The debut that defied the spreadsheet
Torres entered Friday's game as a pinch-hitter in the seventh inning, a low-leverage spot that typically produces forgettable at-bats. The opposing pitcher, working ahead in the count, left a fastball over the middle of the plate. Torres didn't miss. The ball traveled 402 feet, and Torres's teammates mobbed him in the dugout with the performative enthusiasm teams reserve for moments that transcend the box score.
What made the scene genuinely affecting was Torres's visible struggle to maintain composure. He'd told reporters earlier in the week that his parents had never seen him play professionally—they'd remained in Venezuela while he chased an increasingly improbable dream through bus rides across the American South. They were watching Friday, somewhere, and Torres knew it.
Why these stories still matter
Baseball's analytical revolution has made the sport more efficient and, in some ways, less romantic. Teams now understand with actuarial precision when a prospect's window has closed. The 28-year-old journeyman who finally gets his shot is increasingly rare because organizations have learned that roster spots are finite resources better allocated to younger, higher-ceiling players.
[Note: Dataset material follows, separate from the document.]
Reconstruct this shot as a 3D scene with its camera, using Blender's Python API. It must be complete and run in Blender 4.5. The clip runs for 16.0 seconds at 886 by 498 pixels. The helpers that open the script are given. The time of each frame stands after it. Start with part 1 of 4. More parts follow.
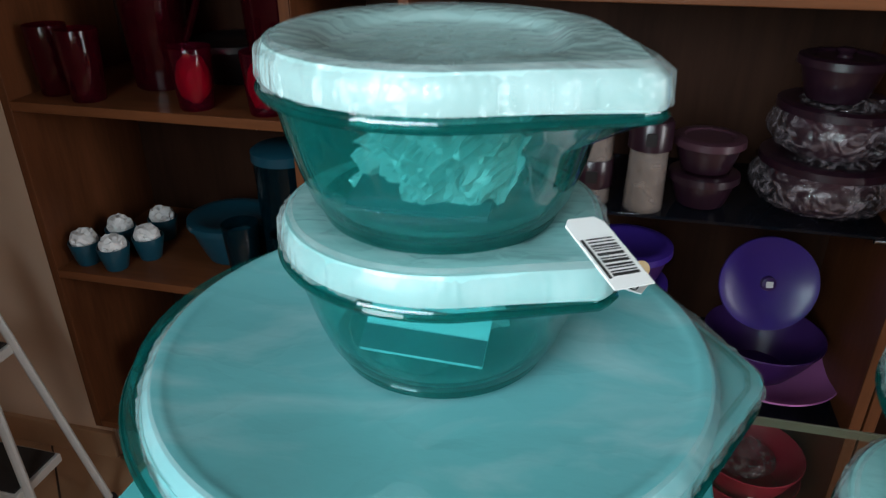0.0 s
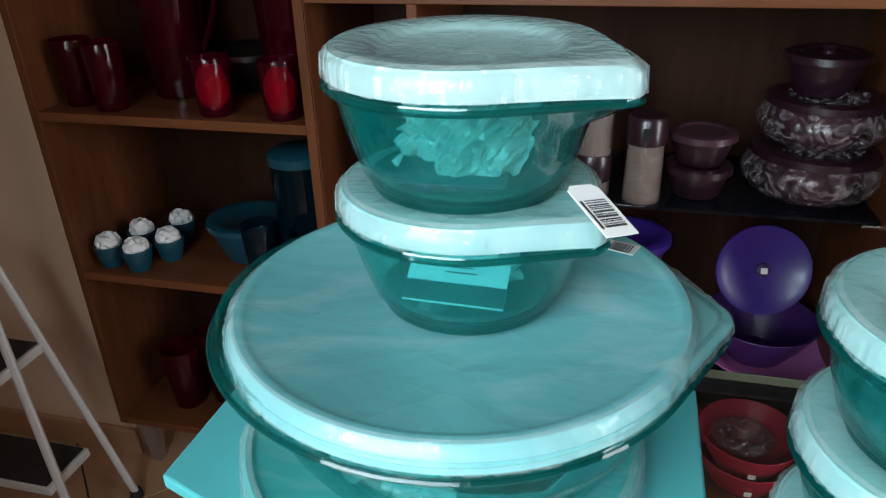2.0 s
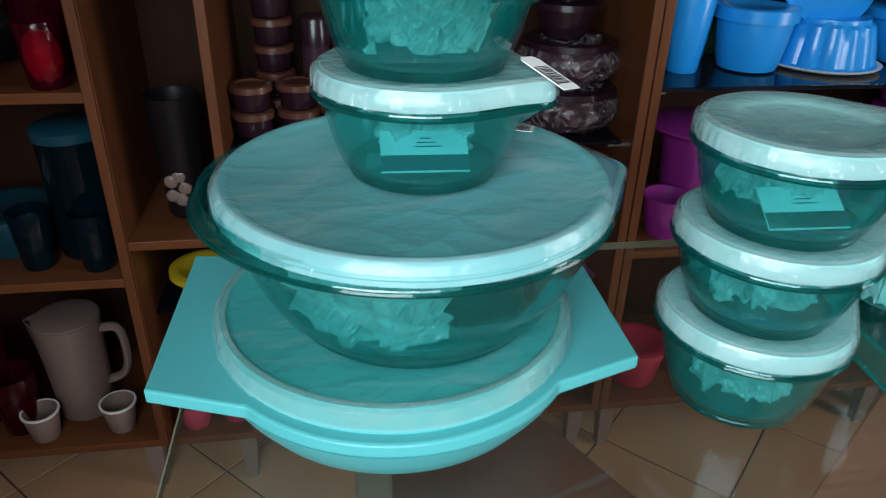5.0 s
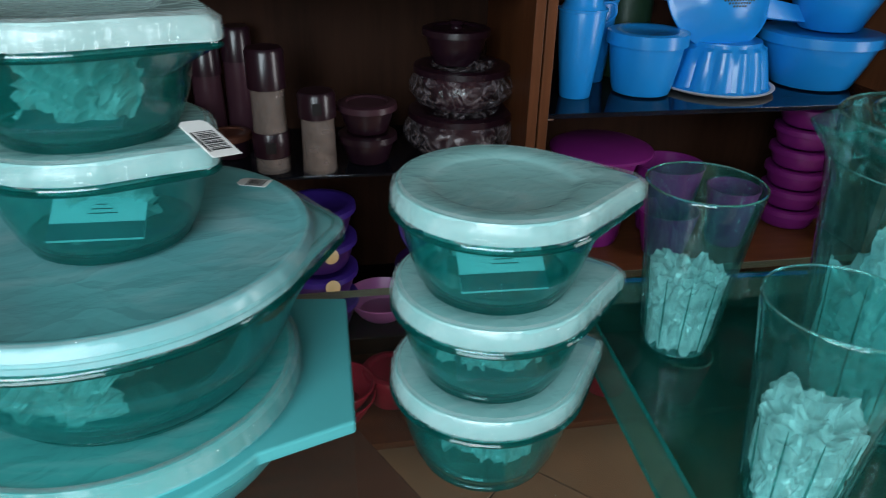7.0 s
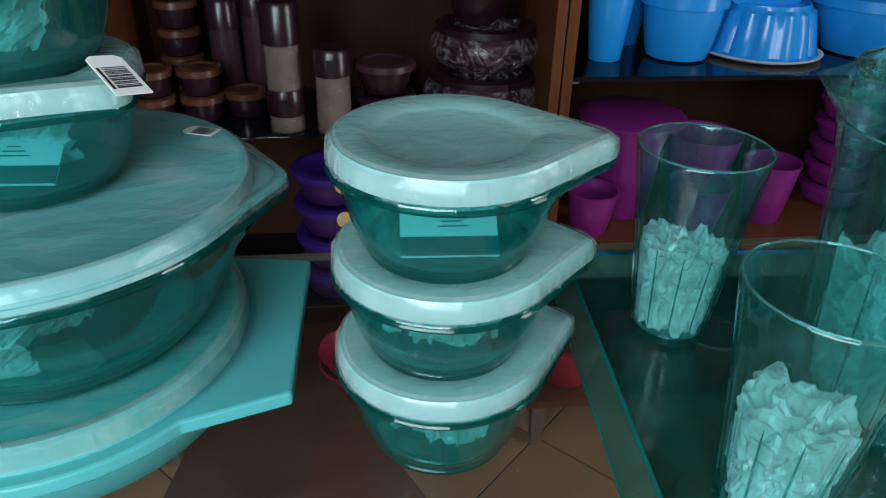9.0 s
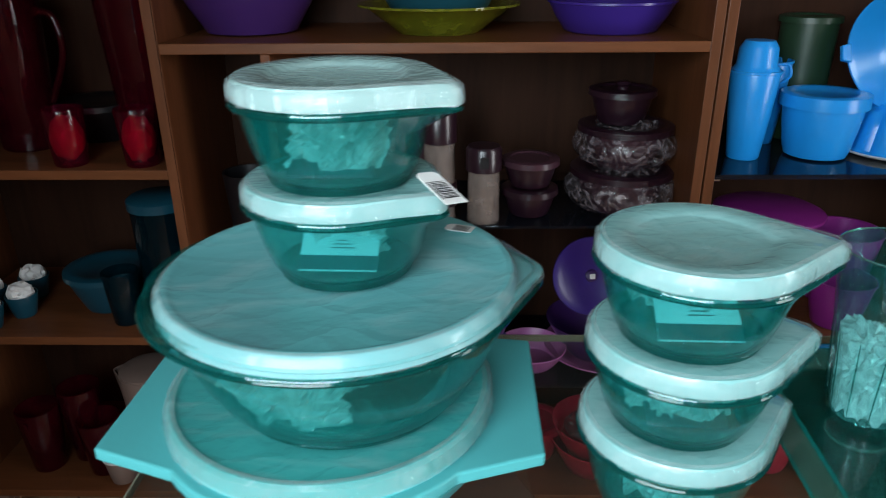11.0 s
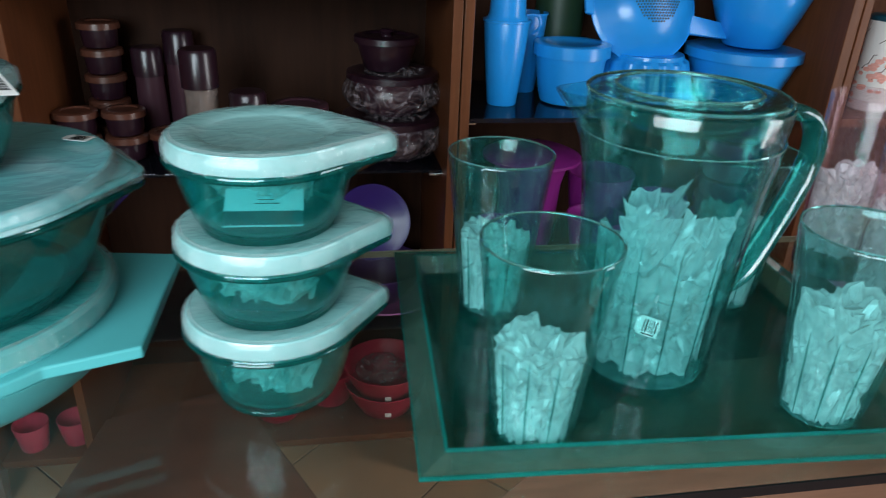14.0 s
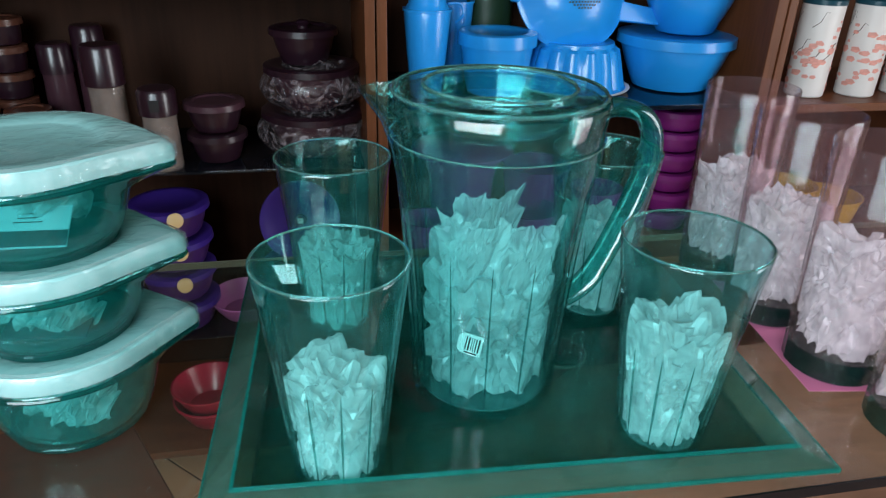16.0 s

But the sport's appeal has always rested partly on its capacity for improbable narratives. Torres's homer won't change the Cardinals' playoff odds or alter any projection models. It will, however, circulate through clubhouses across the minor leagues, offering a data point of hope to players who've been told their time has passed.
Our take
Torres may never hit another major-league home run. He may be back in Memphis by June. None of that diminishes what happened Friday night. Baseball's best moments have always been the ones that resist the spreadsheet—the veteran who hangs on just long enough, the prospect who arrives a decade late. Torres earned his moment the hard way, and the game is marginally better for having witnessed it.